Today I launched my new book Edmund: In Search of England’s Lost King at Waterstones in Bury St Edmunds’s Buttermarket, by signing copies of the book for members of the public who visited the bookshop between 1200 and 1330. Terry Chittock of the local community group ‘We Love Bury St Edmunds’ interviewed me about the book in a live feed for the WLBSE Facebook page. I was also delighted that my editor from I. B. Tauris was able to attend.

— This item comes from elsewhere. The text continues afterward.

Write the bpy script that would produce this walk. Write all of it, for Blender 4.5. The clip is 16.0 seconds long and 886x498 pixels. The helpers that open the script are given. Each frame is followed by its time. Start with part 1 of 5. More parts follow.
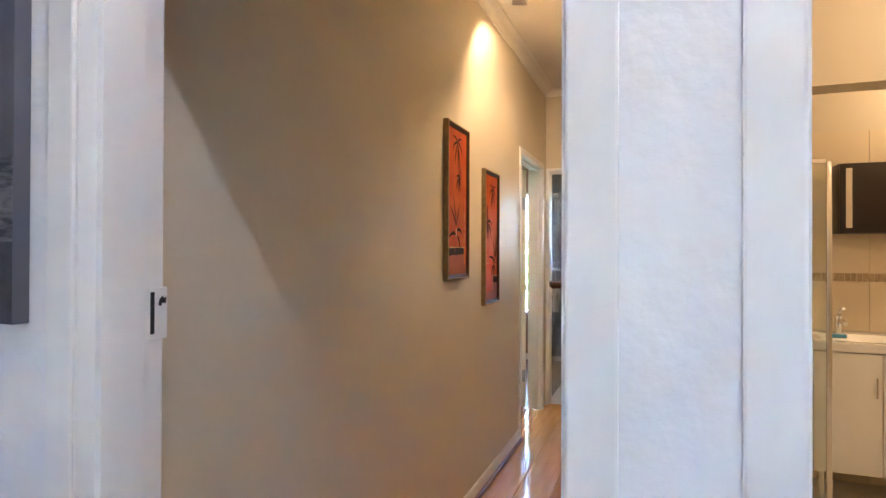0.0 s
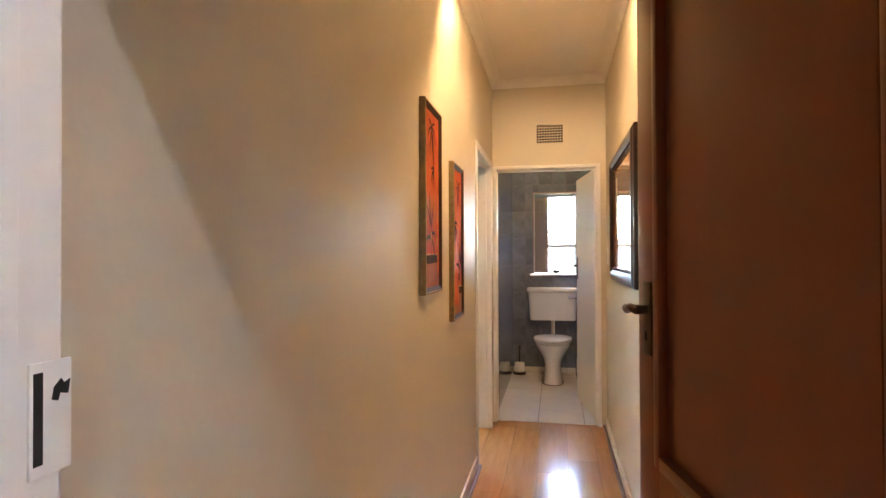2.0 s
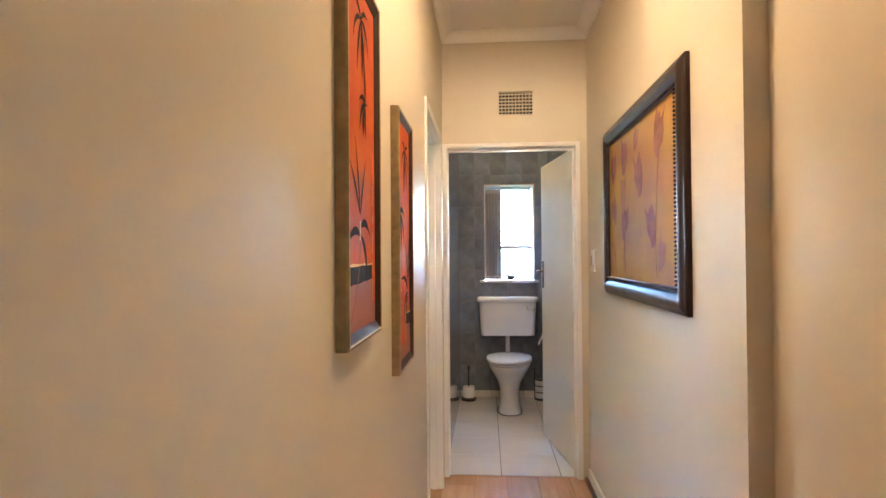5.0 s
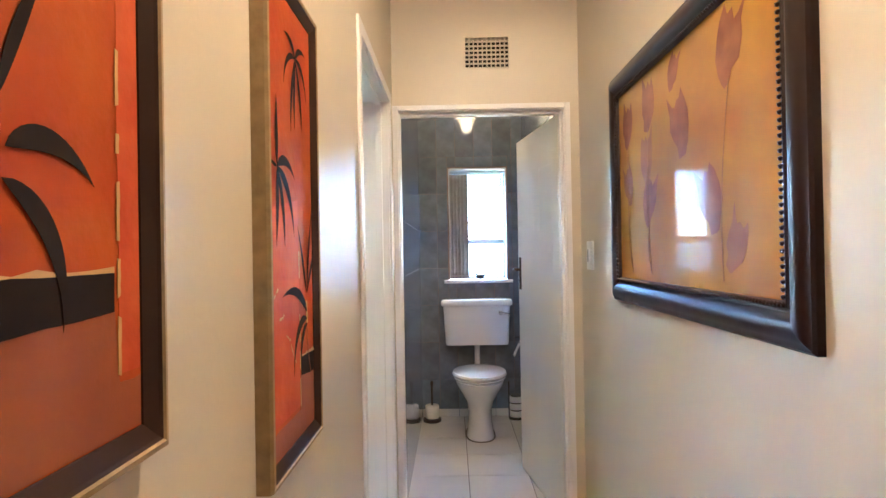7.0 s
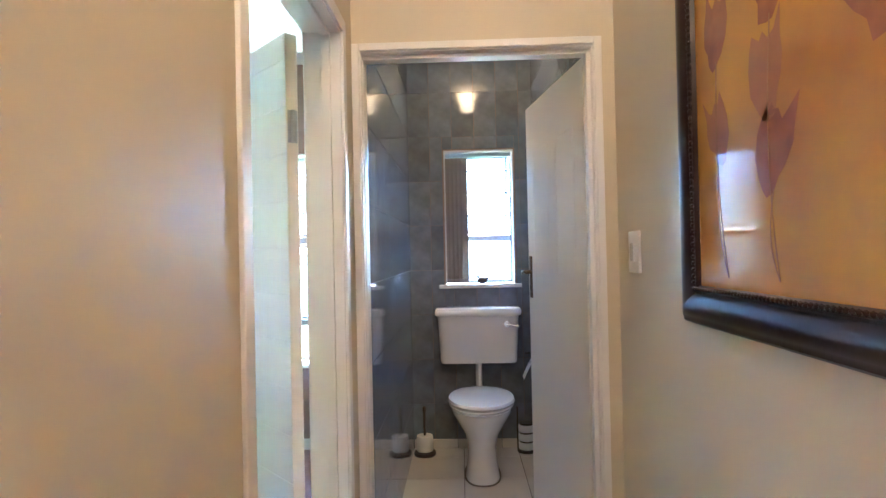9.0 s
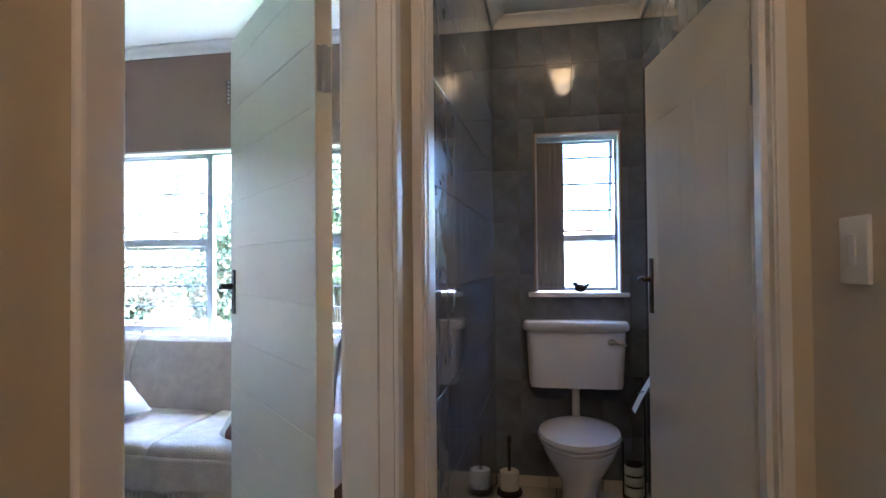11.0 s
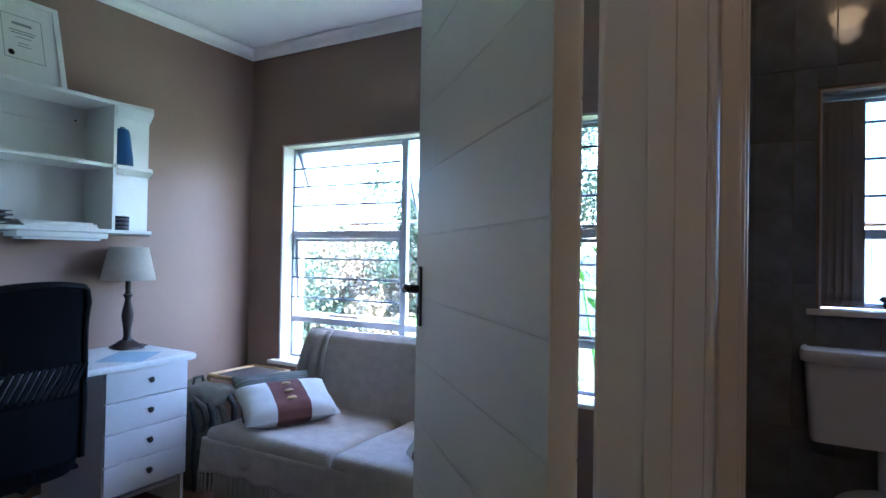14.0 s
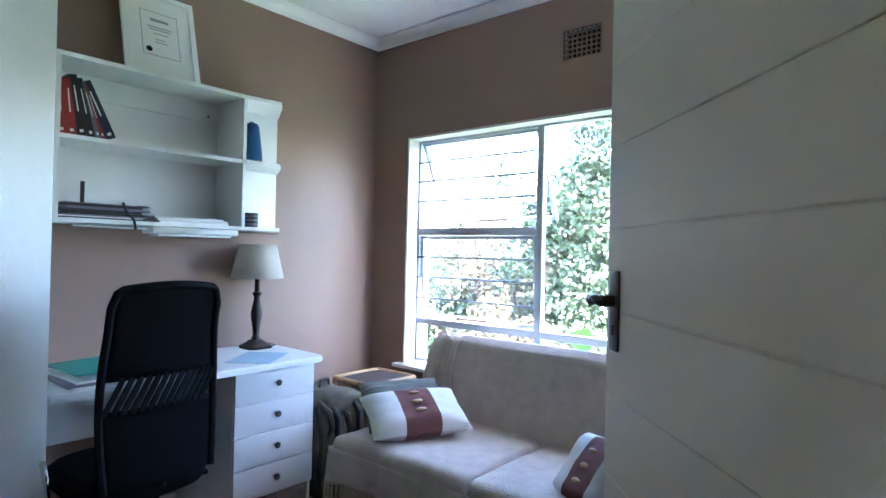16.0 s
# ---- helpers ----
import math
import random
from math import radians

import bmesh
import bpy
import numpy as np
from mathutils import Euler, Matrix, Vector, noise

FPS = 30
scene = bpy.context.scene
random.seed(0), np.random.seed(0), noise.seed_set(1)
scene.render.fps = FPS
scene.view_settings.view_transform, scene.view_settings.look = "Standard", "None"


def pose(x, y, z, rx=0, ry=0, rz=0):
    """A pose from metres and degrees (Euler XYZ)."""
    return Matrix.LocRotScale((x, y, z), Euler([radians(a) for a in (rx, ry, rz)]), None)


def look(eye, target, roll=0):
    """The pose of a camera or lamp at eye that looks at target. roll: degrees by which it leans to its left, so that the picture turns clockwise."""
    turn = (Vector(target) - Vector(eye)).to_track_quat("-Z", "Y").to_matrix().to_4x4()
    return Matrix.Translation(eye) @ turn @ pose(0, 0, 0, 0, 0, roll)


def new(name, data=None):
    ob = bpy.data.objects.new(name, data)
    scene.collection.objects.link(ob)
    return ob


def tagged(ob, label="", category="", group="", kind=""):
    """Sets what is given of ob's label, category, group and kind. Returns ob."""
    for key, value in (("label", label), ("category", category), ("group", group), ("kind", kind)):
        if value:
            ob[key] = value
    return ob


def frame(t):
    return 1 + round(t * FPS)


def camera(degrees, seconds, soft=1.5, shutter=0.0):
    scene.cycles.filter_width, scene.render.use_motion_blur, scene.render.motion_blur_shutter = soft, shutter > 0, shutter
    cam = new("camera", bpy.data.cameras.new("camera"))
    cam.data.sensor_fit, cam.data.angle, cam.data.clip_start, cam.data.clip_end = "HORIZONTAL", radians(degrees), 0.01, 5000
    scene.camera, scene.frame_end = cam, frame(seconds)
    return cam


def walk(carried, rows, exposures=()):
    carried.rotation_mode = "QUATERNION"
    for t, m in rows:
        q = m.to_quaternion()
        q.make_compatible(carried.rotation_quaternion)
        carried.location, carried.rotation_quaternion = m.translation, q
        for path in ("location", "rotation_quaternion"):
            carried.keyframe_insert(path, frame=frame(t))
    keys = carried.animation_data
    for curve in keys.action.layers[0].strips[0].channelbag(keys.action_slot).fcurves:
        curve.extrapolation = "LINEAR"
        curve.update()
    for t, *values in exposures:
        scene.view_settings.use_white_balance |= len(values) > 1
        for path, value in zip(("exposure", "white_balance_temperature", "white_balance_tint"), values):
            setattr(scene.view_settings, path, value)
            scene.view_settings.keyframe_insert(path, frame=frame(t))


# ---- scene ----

This evening I spoke at Peterborough’s Key Theatre on the subject of ‘Nene Valley Folklore’ at an event organised by the 900 Voices of the Nene project, which aims to bring together stories, images, music, poems and films that relate to the River Nene. My own contribution was to speak about the folklore associated with the river, using examples drawn from my book Peterborough Folklore, the first study of the folklore of the region around Peterborough. After my talk I was interviewed about the subject for an audio archive, and the event concluded with an opportunity for members of the audience to share their own stories about the Nene.